In the listing that follows, the range to quote begins at the line that has "import numpy as np" and ends after the line that has "turn = (Vector(target)"; quote it verbatim and add nothing.
### Data extract
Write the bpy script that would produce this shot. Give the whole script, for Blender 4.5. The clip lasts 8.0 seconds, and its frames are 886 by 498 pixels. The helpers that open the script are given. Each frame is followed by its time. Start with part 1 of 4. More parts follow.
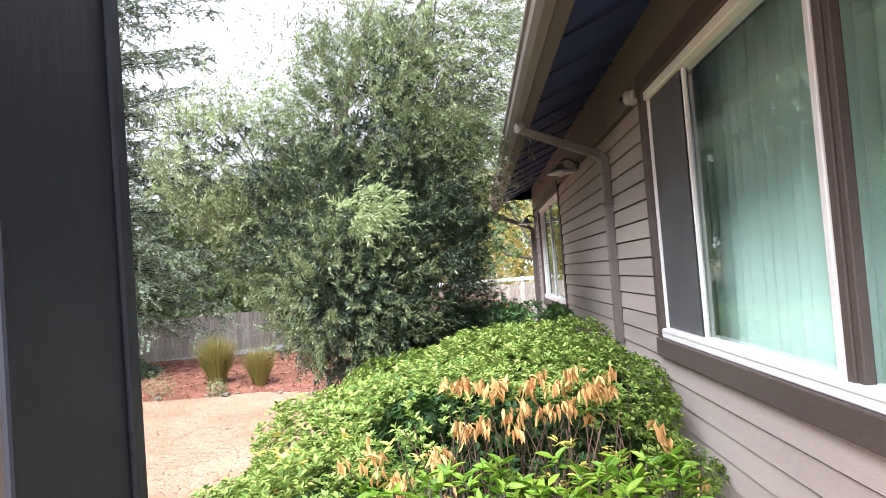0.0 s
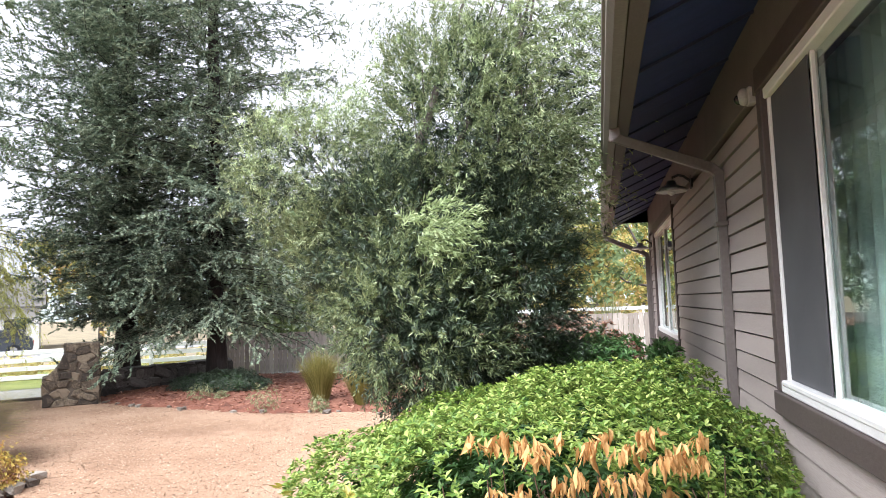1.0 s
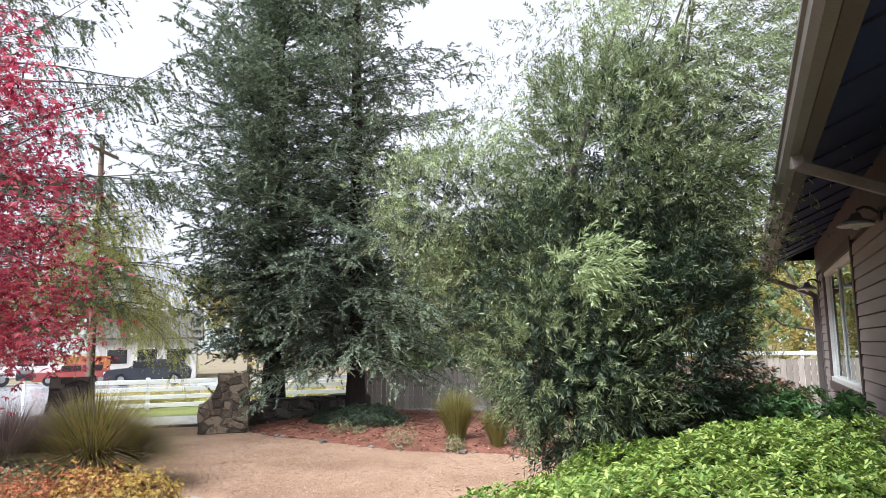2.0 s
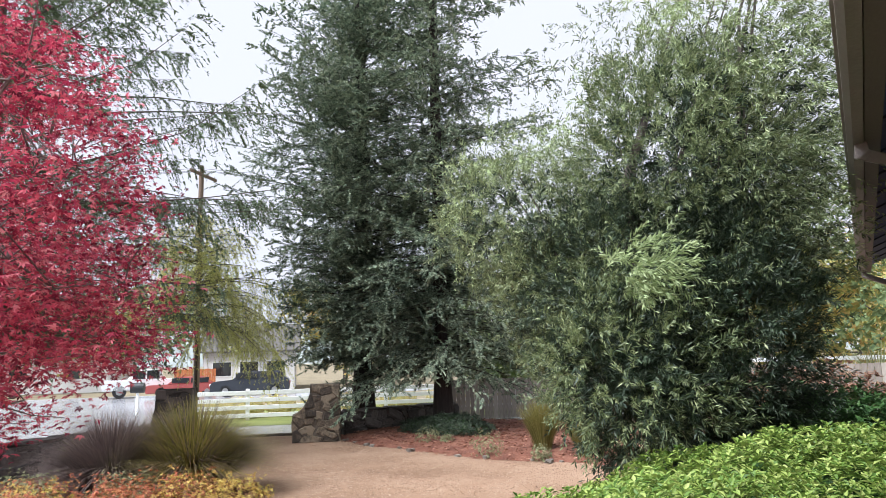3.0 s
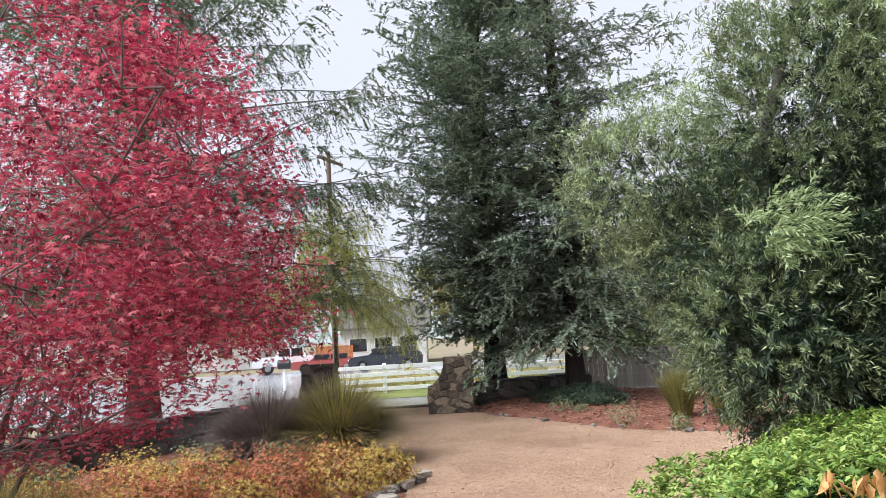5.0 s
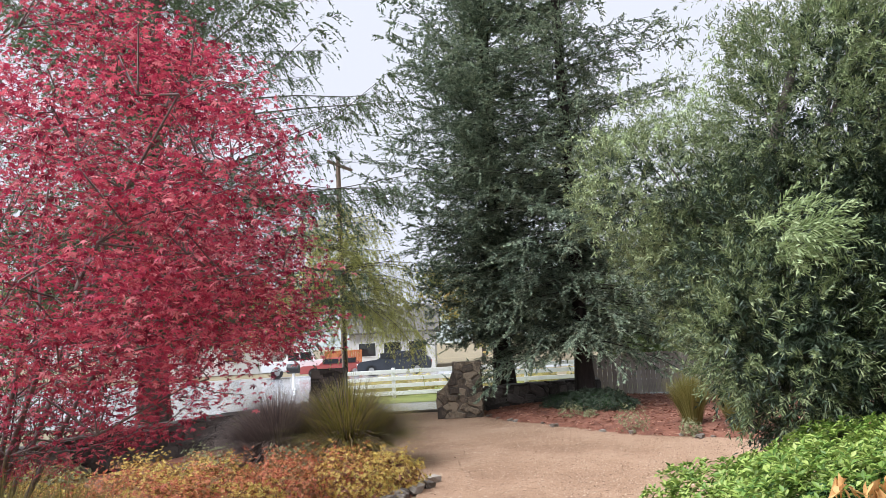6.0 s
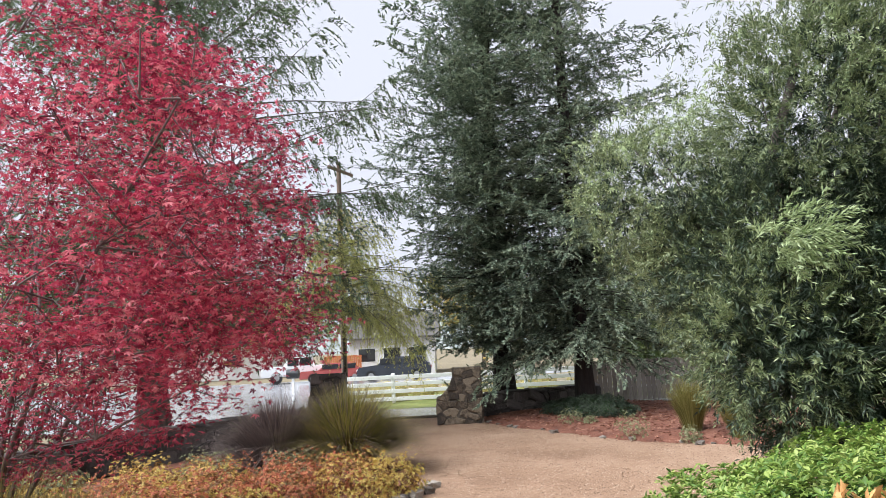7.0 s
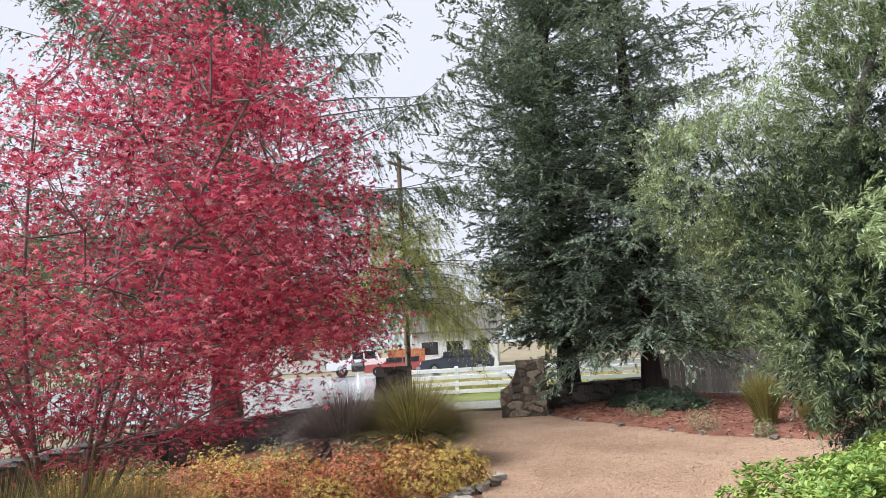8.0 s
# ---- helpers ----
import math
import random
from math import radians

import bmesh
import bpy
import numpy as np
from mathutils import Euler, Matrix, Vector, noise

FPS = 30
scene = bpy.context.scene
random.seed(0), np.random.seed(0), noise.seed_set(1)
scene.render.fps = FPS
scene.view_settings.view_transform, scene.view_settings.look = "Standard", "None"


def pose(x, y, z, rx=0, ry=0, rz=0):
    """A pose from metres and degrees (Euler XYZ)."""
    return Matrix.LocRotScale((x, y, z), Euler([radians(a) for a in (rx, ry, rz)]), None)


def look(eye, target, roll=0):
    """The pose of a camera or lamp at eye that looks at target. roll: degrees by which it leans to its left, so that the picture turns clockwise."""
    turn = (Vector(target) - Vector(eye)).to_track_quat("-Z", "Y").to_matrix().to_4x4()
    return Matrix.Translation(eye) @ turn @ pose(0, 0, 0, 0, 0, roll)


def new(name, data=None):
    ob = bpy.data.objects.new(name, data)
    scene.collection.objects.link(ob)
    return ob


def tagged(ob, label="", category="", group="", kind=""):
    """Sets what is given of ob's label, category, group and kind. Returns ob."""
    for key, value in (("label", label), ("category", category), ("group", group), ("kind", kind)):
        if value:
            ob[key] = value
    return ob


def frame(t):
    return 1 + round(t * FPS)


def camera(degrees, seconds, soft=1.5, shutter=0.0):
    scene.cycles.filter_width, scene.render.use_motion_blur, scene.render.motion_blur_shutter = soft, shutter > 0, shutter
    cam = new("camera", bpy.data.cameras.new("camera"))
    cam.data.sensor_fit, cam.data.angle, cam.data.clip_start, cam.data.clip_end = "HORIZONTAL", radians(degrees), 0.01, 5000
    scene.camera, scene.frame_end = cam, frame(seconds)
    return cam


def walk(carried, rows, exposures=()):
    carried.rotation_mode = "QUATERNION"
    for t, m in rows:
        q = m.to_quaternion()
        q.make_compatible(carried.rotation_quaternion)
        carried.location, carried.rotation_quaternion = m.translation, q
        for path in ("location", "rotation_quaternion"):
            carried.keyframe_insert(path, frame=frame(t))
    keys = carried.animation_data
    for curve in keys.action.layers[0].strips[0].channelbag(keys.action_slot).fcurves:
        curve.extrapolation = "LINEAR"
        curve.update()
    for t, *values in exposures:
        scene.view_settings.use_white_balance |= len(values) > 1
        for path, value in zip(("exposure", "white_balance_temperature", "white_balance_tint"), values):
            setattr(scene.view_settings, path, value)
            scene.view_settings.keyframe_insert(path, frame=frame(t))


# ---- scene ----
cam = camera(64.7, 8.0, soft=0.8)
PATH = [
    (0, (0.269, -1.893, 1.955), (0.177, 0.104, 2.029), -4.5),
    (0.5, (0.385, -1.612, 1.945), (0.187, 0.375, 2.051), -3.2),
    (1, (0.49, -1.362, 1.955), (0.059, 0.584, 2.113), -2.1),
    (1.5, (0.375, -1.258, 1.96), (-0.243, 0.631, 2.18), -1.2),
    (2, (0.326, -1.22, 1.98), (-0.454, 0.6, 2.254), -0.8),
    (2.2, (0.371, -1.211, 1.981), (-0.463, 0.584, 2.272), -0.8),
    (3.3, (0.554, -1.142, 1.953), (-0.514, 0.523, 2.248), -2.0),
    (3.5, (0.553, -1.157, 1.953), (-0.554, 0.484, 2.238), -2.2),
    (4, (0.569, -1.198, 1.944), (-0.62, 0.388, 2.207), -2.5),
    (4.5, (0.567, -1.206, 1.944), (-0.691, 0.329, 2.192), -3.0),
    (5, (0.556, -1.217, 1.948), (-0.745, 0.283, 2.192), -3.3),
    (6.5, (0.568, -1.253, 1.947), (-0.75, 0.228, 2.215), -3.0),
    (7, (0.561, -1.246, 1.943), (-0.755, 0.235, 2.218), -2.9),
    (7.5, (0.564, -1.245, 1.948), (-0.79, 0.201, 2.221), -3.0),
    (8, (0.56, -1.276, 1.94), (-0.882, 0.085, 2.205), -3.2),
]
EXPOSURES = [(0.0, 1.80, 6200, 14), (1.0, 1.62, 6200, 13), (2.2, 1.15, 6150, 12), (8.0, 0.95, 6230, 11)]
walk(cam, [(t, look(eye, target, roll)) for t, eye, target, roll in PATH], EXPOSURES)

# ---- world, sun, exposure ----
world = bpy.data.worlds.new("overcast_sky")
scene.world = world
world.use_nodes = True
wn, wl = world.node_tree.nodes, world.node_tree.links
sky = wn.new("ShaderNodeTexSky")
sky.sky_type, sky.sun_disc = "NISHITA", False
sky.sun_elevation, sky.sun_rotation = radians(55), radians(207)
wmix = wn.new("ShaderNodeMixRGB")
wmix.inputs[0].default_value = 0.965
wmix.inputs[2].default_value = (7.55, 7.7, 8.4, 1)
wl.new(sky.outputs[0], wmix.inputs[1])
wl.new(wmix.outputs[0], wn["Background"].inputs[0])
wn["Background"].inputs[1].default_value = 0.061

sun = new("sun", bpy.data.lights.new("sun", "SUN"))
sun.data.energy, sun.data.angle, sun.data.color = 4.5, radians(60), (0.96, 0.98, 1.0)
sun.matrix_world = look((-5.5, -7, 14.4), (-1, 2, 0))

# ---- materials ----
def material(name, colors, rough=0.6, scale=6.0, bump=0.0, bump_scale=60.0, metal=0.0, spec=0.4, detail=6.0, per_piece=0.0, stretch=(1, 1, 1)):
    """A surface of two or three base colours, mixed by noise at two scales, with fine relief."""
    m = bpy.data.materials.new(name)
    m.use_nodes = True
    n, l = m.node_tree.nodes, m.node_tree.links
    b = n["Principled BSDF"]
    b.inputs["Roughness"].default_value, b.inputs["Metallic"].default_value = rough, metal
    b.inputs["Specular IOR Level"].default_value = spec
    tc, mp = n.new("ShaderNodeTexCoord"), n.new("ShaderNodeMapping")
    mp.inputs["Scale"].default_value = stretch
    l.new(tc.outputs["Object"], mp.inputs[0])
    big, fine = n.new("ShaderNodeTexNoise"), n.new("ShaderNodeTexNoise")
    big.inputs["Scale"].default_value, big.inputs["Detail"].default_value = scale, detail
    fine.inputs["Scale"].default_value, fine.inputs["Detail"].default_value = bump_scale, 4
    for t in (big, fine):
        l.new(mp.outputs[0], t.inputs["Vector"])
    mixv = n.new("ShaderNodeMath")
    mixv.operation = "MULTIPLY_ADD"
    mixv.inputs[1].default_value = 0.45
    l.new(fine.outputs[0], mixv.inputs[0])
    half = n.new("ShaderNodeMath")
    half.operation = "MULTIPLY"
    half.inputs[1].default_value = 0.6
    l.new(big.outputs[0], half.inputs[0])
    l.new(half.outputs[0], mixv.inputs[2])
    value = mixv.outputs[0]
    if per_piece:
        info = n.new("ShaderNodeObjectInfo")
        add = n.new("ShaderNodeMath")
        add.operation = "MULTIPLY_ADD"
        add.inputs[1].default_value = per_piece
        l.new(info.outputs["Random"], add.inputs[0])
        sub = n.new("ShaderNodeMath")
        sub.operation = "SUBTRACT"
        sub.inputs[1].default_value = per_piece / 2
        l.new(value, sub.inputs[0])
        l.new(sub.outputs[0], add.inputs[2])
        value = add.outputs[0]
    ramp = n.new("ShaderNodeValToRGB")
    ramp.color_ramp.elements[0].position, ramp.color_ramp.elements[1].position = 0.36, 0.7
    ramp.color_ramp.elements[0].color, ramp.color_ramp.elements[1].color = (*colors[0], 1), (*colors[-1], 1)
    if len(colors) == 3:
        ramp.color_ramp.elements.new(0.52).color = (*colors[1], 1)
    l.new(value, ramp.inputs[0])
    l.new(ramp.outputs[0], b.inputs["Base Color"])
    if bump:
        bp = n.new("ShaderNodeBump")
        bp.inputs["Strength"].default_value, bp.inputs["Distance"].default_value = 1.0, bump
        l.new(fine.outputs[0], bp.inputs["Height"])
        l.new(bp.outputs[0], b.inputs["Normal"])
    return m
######
» **Result for this exercise**
import numpy as np
from mathutils import Euler, Matrix, Vector, noise

FPS = 30
scene = bpy.context.scene
random.seed(0), np.random.seed(0), noise.seed_set(1)
scene.render.fps = FPS
scene.view_settings.view_transform, scene.view_settings.look = "Standard", "None"


def pose(x, y, z, rx=0, ry=0, rz=0):
    """A pose from metres and degrees (Euler XYZ)."""
    return Matrix.LocRotScale((x, y, z), Euler([radians(a) for a in (rx, ry, rz)]), None)


def look(eye, target, roll=0):
    """The pose of a camera or lamp at eye that looks at target. roll: degrees by which it leans to its left, so that the picture turns clockwise."""
    turn = (Vector(target) - Vector(eye)).to_track_quat("-Z", "Y").to_matrix().to_4x4()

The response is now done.